Friday, October 07, 2005

A Comic Book Story

When I was a lad, I served a term as office boy to an attorney's firm. I had a double major in Latin and Greek from an Ivy League college, so, really, what other choice did I have?

Anyway, as a studious youth (a.k.a. socially-backward tool), I regularly brought some reading materials with me to enjoy during lunch in the firm cafeteria. Then, as now, my reading consisted mostly of Classical literature and comic books.

One day, I was relaxing at lunch with a copy of the Aeneid (yes--in the original) and the latest issue of Wonder Woman. The head of the firm sauntered over to my table, shoved his thumbs in his vest pockets (it was the '80s, you know), and sniffed,

"I fail to understand how someone who can casually read Latin literature in the original
can also spend his time reading comic books."

I thought about explaining the classical grounding of Wonder Woman, my search for parallels between Diana's mission in 'Patriarchs' World' and Aeneas's nation-founding mission, or the more general equivalence between the iconic characters of comic books and the archtypes of ancient myth.

But I didn't. He didn't really seem to be asking for an explanation, more like ... an apology.

Perhaps I should have answered differently than I did, given that this was the guy whose name was plastered in gold letters on the cafeteria wall and the source of my salary. But one can only push a comic book fan so far, and, besides, where I'm from you don't let people push you around -- and certainly not a Princeton man, like this guy. I mean, really.

So I waited the proper comedic beat and a half, and replied, dead-pan:

"That's simple.
When the comic book gets too complicated for me,
I go back to the Latin."

Needless to say, I didn't exactly make partner, but the satisfaction I got from that moment will last the rest of my life.


Anonymous said...

I am both a classics major and a comic book fan and the two are inextricably linked. Poopoo on anybody who says otherwise.

Captain Infinity said...

I thought comic books were classical literature!

The Icon said...

It's common knowledge around the newspaper where I work as a reporter that a comics fan, and my editor is always, ALWAYs knocking them. You summed it up. It's as if he wants me to apologize for reading them.

H said...

Isn't working in a law office fun? I once had a head partner who called me by the wrong name for months. I didn't mind. I figured if I screwed anything up, I could always blame it on the imaginary name guy.

kyle said...

Ah, the comics/classics nexus...I started on comics back when Sandy broke out of the Velvet Cage and Wonder Woman was under going her twelve labors to rejoin the JLA. This was also about when I got into mythology, and the two fed each.
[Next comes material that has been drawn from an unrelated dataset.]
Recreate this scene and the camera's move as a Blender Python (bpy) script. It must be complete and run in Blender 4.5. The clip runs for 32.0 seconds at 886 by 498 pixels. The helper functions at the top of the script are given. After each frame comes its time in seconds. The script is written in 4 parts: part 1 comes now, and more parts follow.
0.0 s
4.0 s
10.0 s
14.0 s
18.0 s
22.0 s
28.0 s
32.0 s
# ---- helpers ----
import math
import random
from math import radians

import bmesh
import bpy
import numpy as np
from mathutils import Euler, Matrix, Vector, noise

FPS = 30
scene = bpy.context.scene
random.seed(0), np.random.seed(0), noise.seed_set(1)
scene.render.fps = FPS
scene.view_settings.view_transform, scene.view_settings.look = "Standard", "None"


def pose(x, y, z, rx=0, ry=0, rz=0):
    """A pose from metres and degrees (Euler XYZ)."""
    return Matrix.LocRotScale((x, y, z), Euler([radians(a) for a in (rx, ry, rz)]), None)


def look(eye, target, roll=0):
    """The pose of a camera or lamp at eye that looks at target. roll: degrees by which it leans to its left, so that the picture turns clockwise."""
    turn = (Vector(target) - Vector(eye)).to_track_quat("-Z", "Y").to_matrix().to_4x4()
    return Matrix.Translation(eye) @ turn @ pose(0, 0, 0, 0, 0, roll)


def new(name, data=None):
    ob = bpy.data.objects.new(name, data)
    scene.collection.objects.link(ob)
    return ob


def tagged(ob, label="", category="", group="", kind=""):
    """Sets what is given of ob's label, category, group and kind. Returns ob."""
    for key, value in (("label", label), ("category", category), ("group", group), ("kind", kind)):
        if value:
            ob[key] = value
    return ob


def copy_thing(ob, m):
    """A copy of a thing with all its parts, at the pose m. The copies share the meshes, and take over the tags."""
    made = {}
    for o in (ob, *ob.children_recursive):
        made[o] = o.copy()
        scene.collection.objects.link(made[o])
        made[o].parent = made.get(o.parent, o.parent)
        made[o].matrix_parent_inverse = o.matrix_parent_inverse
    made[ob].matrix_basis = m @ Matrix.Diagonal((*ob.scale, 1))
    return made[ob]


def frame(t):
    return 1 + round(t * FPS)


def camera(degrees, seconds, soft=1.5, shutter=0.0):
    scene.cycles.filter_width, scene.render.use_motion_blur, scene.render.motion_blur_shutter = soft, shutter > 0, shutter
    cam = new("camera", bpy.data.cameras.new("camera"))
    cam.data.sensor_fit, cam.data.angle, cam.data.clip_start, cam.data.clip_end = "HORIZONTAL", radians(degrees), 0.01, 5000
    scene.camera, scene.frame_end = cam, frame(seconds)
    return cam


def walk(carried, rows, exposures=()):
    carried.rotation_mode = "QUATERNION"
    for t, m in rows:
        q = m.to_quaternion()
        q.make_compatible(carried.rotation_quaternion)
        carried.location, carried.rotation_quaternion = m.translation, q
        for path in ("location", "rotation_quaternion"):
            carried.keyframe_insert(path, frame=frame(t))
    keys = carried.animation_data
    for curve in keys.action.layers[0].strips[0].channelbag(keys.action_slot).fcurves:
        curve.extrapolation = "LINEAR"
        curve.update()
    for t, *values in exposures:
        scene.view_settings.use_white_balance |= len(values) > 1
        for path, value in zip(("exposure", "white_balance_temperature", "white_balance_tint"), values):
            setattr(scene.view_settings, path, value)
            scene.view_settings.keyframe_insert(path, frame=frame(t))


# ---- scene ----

Fast forward many years to a couple classics degrees (sadly, not from Ivy Town or Hudson University; nor did Julia Kapatelis have anything to do with my dissertation, but, pheh, she's a Hellenist anyway). These days, I'm not reading nearly as much of either comics or classics as I used to, but I still try to keep my oar in both.

Ragnell said...

First day of class in leadership school, my comm-skills teacher asks if I have any hobbies. I only really have one. He nods when I tell him I read comics, then mentions another teacher. "Have you talked to him? He reads comics too. He's really smart, though." Two minutes later he had to explain why he fet a need to defend the guy's intelligence.

As a plus to this, doing better in group dynamics lessons than anyone else in my class. Why? I'm paralleling the lessons to the Justice League and Green Lantern (The 4 main each GLs each correspon to different personality types.) Can't wait to see the GLC enter in the Storming Stage of Team Development in the next issue of Recharge!

Evan said...

Now you'll never be the ruler of the queen's navy. ;)

Gary said...

I guess it's no secret that someone who's chosen the username "Scipio" would be a fan of the Classics.

But I guess on a serious note I'm curious as to whether you find any parallels between the two genres?

You single out "haikus" here from dialogue, I find that comic book writing tends to contain a lot of epigrams as well. Maybe that's something that comes with working with highly condensed writing in any form.

Franny said...

Hahaha, that's brilliant. But times have changed, and comics are academically cool now--well, at least Maus is, and that's a start. I don't usually get any crap for being a comic nerd; it's my Dungeons and Dragons habit that really draws people's condescension.

Scipio said...

Evan; you're the only person who caught that.

Gary; it's NOT my "username". It's my NAME. Yes, really.

Franny; D&D? EWWWW, GEEKY!!!!

Anonymous said...

You are my hero, man.


Anonymous said...

Gee, I only did three years of Latin at grammar school, is it too late for me? I am reduced to getting my niece, who is a classicist to produce latin quips for me when I need them.

Anonymous said...

It's seldom one gets a chance to drop the expression "vescere bracis meis" into lunchroom conversation, but man, that would have been the time. Still, your answer was better!